I have only read the introduction and will read the article in the weekend, but I have to say that I think Professor Bart Ehrman very easily grants historicity with very high confidence to NT characters on a regular basis which really perplexes me.
I remember that in a reply to comment on one of his blog posts, he said that Mary Magdalene was almost certainly a real historical character for example.
And what would be the probability that the other judas (tadeo) was historical?
It’s unclear which Judas that would be.
For example, the author of the Epistle Judas (called “Jude” but the name is Judas, i.e. Judah) says he is a brother of James, but does not say who that James is, does not say he is an apostle or that that James was; and implies he is not an apostle in Jude 1:17, which sounds like someone writing after the apostles are all gone.
So, who is this?
Is it a forgery pretending to be someone? Then why not actually do that? (They never claim to be anyone we can identify in particular and even suggest they are not.)

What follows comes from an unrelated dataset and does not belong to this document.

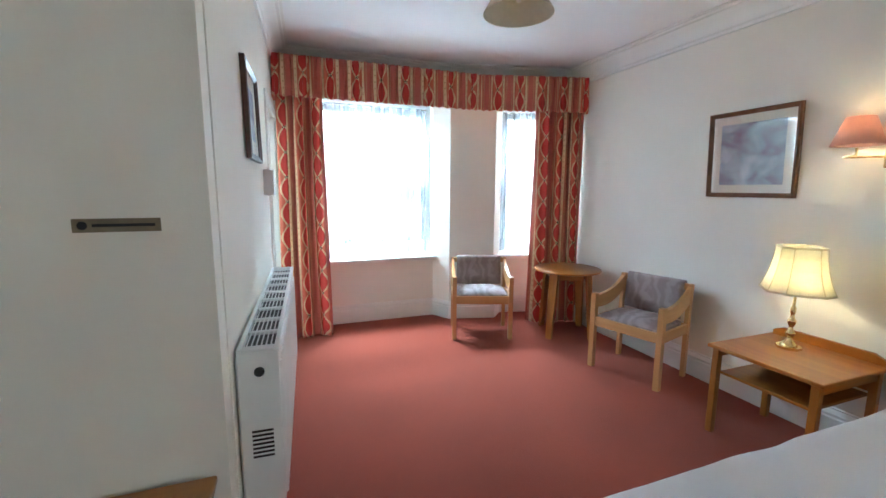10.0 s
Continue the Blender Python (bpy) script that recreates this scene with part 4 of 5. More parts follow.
def cloth(name, path, z0, z1, folds, amp, seed, ratio, flare=0.0, scallop=0.0, parent=None, material=None, rows=18, per=9, shift=0.0, thick=0.004, wander=1.4):
    """Gathered cloth along a line of (x, y) points, with u and v in metres of flat cloth."""
    rnd = random.Random(seed)
    pts = [Vector(q) for q in path]
    seg = [(b - a).length for a, b in zip(pts, pts[1:])]
    L = sum(seg)
    n = folds * per
    ph = [rnd.uniform(0, 6.28) for _ in range(5)]

    def at(s):
        for a, b, q in zip(pts, pts[1:], seg):
            if s <= q or b is pts[-1]:
                d = (b - a).normalized()
                return a + d * s, Vector((d.y, -d.x))
            s -= q

    bm = bmesh.new()
    uvl = bm.loops.layers.uv.new("UVMap")
    grid = []
    for k in range(rows + 1):
        g = k / rows
        row = []
        for i in range(n + 1):
            q = i / n
            base, nor = at(q * L)
            wob = folds * 2 * math.pi * q + wander * math.sin(2.1 * math.pi * q * folds / 5 + ph[0]) + 0.5 * math.sin(3 * g + ph[1]) * g
            y = amp * (0.75 + 0.35 * math.sin(5.3 * q + ph[2])) * (0.8 + 0.25 * g) * (2 * abs(math.sin(wob / 2)) ** 0.85 - 1) + amp * (0.35 * math.sin(2.3 * wob + ph[3] + 0.8 * g) + 0.22 * math.sin(3.7 * wob + ph[4] - 1.1 * g))
            side = (q - 0.5) * flare * g * g
            d = Vector((-nor.y, nor.x))
            p = base + nor * (y + 0.02 * g * (1 if flare else 0)) + d * (-side) * -1 + d * 0.35 * amp * math.sin(2 * wob + 0.6)
            z = z1 + (z0 - z1) * g + (scallop * math.sin(wob * 1.0 + 1.0) * g)
            row.append([bm.verts.new((p.x, p.y, z)), (shift + q * L * (ratio or 1), z)])
        grid.append(row)
    if not ratio:
        # the cloth follows its folds, one width of the pattern to each
        mid, run = grid[rows // 2], [0.0]
        for p, q in zip(mid, mid[1:]):
            run.append(run[-1] + (q[0].co.xy - p[0].co.xy).length)
        for i, u in enumerate(run):
            for row in grid:
                row[i][1] = (shift + u / run[-1] * folds * 0.291, row[i][1][1])
    for a, b in zip(grid, grid[1:]):
        for i in range(n):
            c = (a[i], a[i + 1], b[i + 1], b[i])
            fc = bm.faces.new([q[0] for q in c])
            for lp, q in zip(fc.loops, c):
                lp[uvl].uv = q[1]
    me = bpy.data.meshes.new(name)
    bm.to_mesh(me)
    bm.free()
    me.polygons.foreach_set("use_smooth", [True] * len(me.polygons))
    me.materials.append(material or M_CURT)
    ob = new(name, me)
    ob.parent = parent
    so = ob.modifiers.new("thickness", "SOLIDIFY")
    so.thickness = thick
    return ob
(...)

Or is it an authentic letter by some Judas of the late first or early second century, maybe a much younger brother of a then-deceased James the apostle?
No idea.
Then there are bunch of other Judases. One is supposed to be an actual brother of Jesus; no evidence of that (he doesn’t exist anywhere in the public history of the church in Acts, and a distant reference in Hegesippus is an obvious telephone game error, OHJ 330–31). One is supposed to be a different apostle than the bad Judas, but there is no ancient evidence of any such person outside the Gospels. So…were one of the original actual twelve named Jude and then nothing actual ever recorded of him? Maybe. Who knows? The name is not uncommon.
Wife and I watching The Chosen, and Judas is in there. This will be a good read to compare.
BTW Richard, have you tried watching the Chosen, it would be a good chance for you to maybe point out historical accurate or inaccuracies since this is a very popular show that tries to portray Jesus as more grounded and ‘real’.
My favorite point about Judas (and the kind of thing we might have more of if he was a real guy) was that his betrayal comes actually quite soon in Mark and John after Jesus says that we’ll always have the poor but we won’t always have him. Larry Gonick in Cartoon History of the Universe points out that a real person in that situation, the treasurer of this supposedly counter-cultural cult, might have actually decided that the cult leader was actually an ego-tripping lunatic who was going to get them killed.
I heard Dr.Ehrman say that he felt Judas must have confessed to Roman authorities that Jesus had secretly advised the disciples that he was indeed the King of the Jews and that, not anything attributed to Jesus in the gospel accounts, was the linchpin of Pilate’s case. Remarkable inference.